LONDON, Sept 10 (Reuters) – Top oil exporter Saudi Arabia told OPEC it reduced its oil output in August by 400,000 barrels per day (bpd), a cutback coinciding with a drop in oil prices towards the kingdom’s preferred level of $100 a barrel.

In a monthly report issued on Wednesday, the Organization of the Petroleum Exporting Countries also cut its forecasts for demand for OPEC crude this year and next, pointing to a supply surplus of more than 1 million bpd in 2015 if OPEC keeps output at current levels.

Oil prices have slid due to concern about weakening demand and ample supplies, raising the question of whether Saudi Arabia, holder of the world’s largest spare output capacity, will curb output. Brent crude fell below $100 on Monday for the first time in 14 months.

Riyadh, supported by Kuwait and the United Arab Emirates, has boosted supply informally to cover for unplanned outages in other OPEC members in recent months including in Libya, which is now seeing its production recover.

Saudi Arabia told OPEC that it produced 9.597 million bpd in August, down from 10.005 million bpd in July. Still, analysts noted its output often falls when domestic demand for air conditioning declines from its summer peak and lower production does not necessarily mean lower exports.

“I think we can be pretty sure the Saudis are cutting,” said Samuel Ciszuk, analyst at the Swedish energy agency. “But maybe the crude burning has come down a bit and I’m sceptical that they have reduced exports by as much as 400,000 bpd.”

So far, OPEC officials have not expressed a pressing concern about the drop in prices, seeing it as a temporary dip and predicting prices will rise as higher seasonal demand kicks in due to colder weather.

Kuwait’s OPEC governor said on Wednesday she expected prices to rise and maintain the $100-a-barrel level.


OPEC also published production figures from secondary sources, a legacy of past OPEC disagreements about countries’ reported output figures. The sources include consultants and industry media.

According to these, Saudi Arabia cut output by 55,000 bpd to 9.86 million bpd in August but overall OPEC output rose to 30.35 million bpd, due to recovery in Libya and higher exports from Angola.

With OPEC now forecasting global demand for its crude of 29.20 million bpd – 160,000 bpd less than previously thought – the report indicates supply will exceed demand by 1.15 million bpd next year should OPEC keep pumping at August’s rate.

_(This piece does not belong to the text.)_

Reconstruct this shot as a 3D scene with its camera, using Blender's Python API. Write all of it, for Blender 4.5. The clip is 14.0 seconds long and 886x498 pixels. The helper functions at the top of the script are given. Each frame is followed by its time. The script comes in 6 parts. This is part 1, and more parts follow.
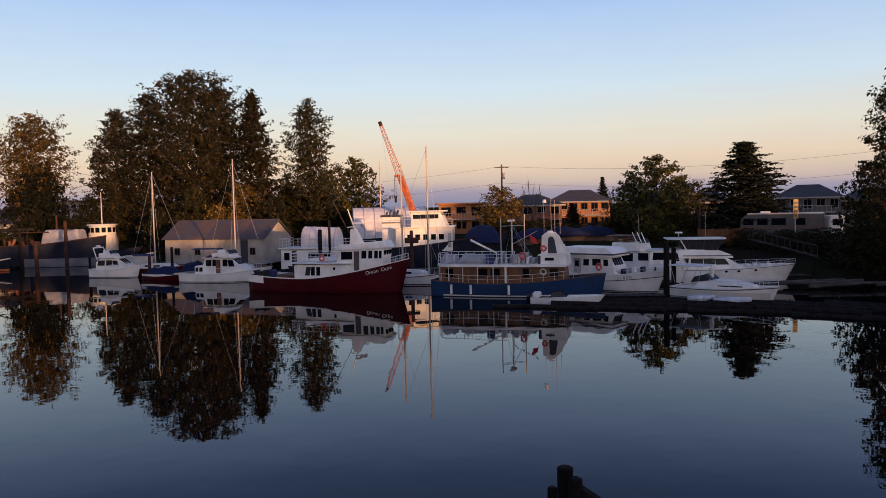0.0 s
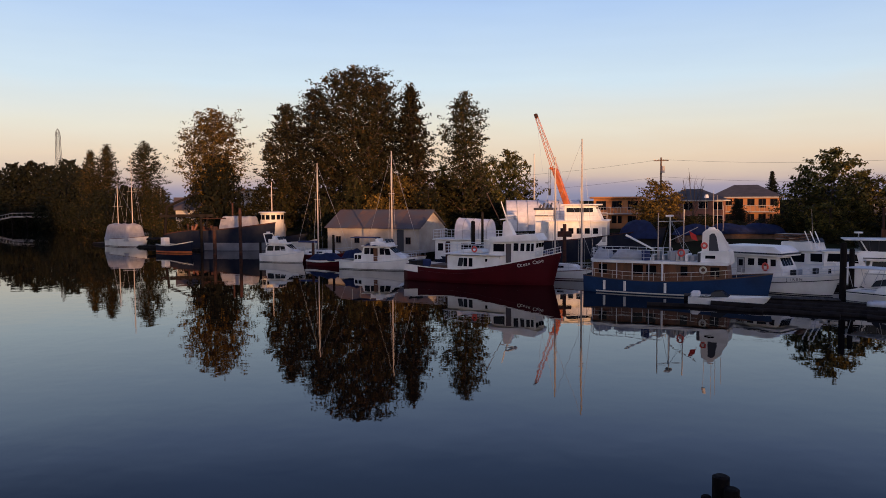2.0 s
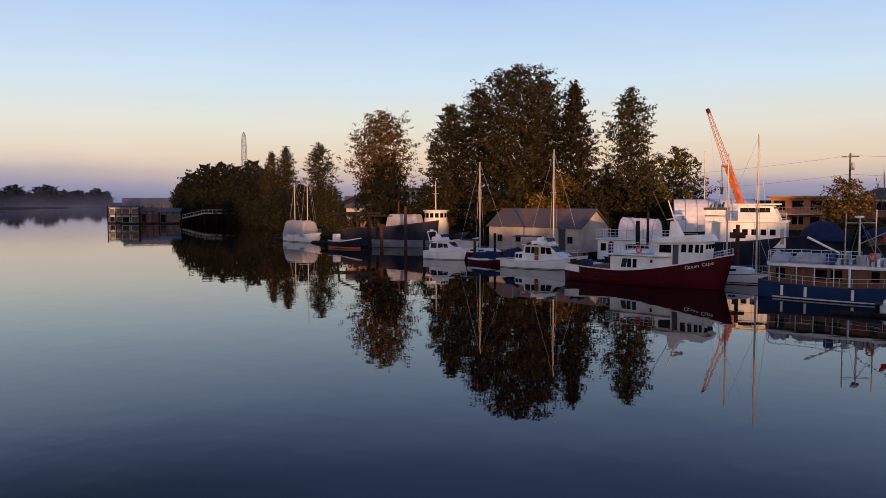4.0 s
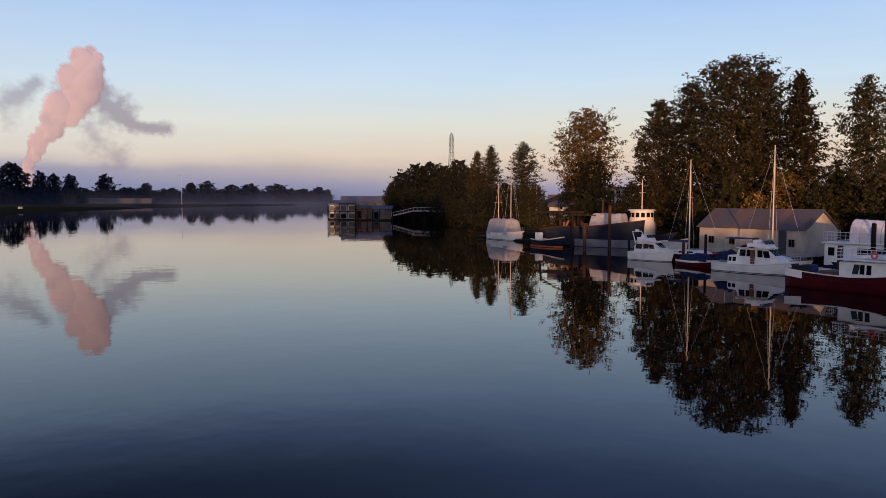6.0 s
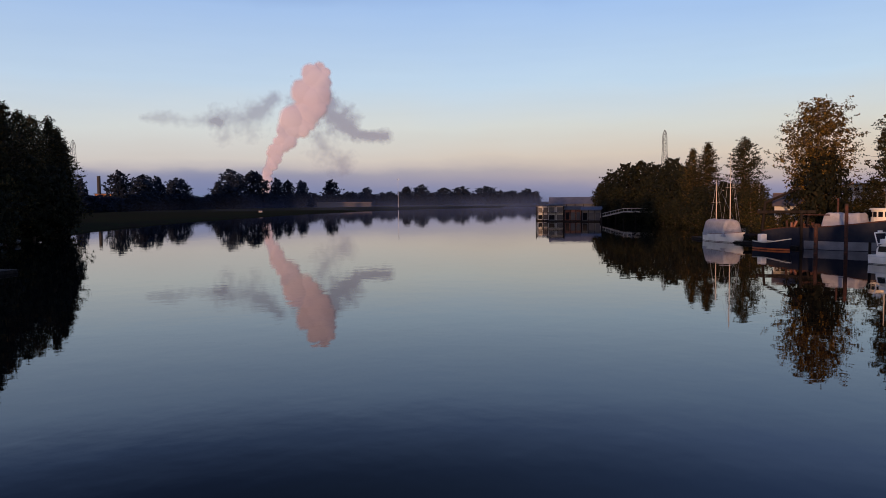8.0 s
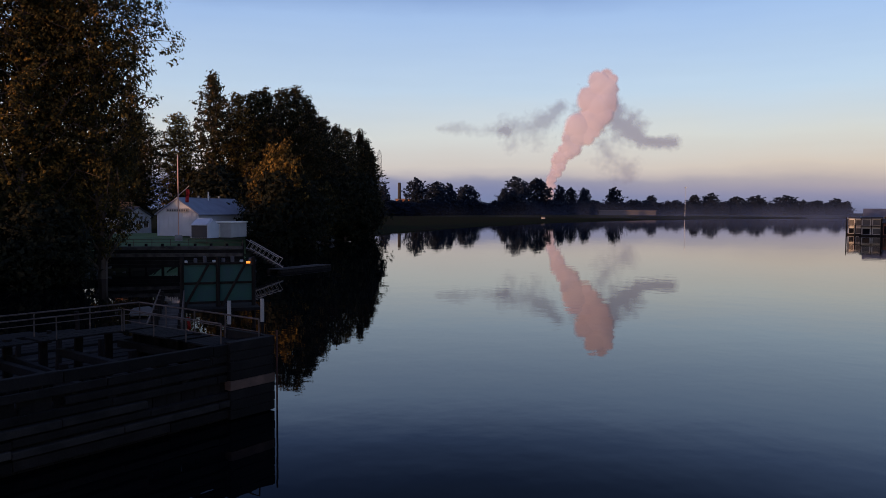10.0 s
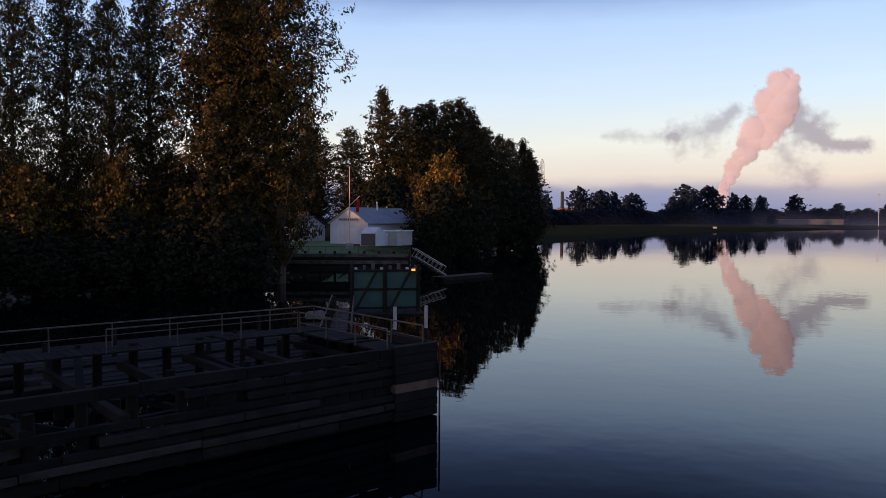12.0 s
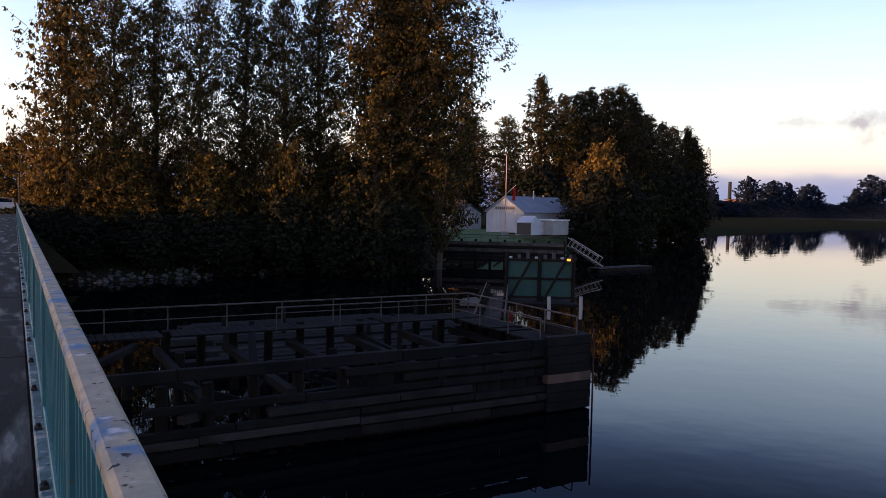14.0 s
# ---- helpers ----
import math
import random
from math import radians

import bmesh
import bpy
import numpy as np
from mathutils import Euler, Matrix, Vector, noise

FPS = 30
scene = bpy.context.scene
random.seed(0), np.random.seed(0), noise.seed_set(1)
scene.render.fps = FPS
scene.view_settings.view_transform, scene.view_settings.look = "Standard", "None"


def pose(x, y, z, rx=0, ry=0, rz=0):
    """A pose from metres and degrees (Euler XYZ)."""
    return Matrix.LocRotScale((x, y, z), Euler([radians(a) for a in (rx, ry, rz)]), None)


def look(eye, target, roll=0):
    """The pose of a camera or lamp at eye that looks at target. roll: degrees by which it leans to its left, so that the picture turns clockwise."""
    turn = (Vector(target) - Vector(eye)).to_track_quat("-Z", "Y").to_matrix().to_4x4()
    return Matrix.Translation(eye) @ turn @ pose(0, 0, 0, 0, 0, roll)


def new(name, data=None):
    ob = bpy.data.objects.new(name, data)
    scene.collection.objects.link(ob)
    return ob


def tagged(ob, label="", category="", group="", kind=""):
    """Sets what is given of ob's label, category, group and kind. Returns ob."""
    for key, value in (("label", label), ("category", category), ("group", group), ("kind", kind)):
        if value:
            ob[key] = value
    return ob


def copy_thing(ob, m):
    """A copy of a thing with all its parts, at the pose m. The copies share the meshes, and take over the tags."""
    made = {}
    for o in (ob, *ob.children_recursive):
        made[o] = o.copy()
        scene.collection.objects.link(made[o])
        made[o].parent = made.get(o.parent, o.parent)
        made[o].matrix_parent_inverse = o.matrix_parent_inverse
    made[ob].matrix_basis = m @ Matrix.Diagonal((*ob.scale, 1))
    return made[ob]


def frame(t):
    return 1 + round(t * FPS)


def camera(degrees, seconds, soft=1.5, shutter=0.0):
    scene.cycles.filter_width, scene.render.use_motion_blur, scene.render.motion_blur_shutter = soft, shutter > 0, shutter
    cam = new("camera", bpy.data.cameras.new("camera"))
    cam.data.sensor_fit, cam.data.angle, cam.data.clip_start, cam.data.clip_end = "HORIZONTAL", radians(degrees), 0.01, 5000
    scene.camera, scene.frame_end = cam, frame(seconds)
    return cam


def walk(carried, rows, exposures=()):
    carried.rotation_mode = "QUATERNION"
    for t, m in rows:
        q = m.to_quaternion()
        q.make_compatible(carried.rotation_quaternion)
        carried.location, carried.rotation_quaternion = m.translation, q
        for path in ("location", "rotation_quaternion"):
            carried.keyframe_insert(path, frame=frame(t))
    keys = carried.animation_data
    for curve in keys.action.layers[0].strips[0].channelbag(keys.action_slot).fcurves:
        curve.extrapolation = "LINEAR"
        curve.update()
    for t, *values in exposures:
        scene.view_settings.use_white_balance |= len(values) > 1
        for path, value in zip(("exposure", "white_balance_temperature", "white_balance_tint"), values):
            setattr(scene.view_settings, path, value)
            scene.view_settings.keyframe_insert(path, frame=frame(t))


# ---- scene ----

Rising supply outside OPEC, particularly the United States due to its shale energy boom, has squeezed OPEC’s market share. U.S. crude output averaged 8.6 million bpd in August, the highest since 1986, government figures showed on Tuesday.

OPEC’s next meeting to review output policy is in November. The meetings have become less of a focus for traders than informal output tweaks and unplanned outages in recent years, as the meetings have not changed OPEC’s official output target.

Analysts at consultancy JBC Energy doubt Saudi Arabia is willing to cut exports sharply on its own given concerns over market share and the strength of demand, as well as OPEC’s ability to agree a swift collective cutback.

“OPEC as a group is very unlikely to cut as we believe there to be too many internal issues to allow for a swift and coordinated reaction,” JBC said. “We think that OPEC may not react at all until prices fall below $90.”

Bank of America Merrill Lynch, in a report titled “Does Saudi want $85 oil?” said developments such as the advance of Islamic State could force a rethink of oil policy by Saudi Arabia, which has publicly endorsed $100 oil since early 2012.

In the report, OPEC also cut its 2014 global oil demand growth forecast for a third straight month. It expects demand to rise by 1.05 million bpd, down 50,000 bpd from last month. OPEC trimmed next year’s growth estimate by 20,000 bpd.

Another closely watched report on global supply and demand is due on Thursday from the International Energy Agency, adviser to industrialised countries.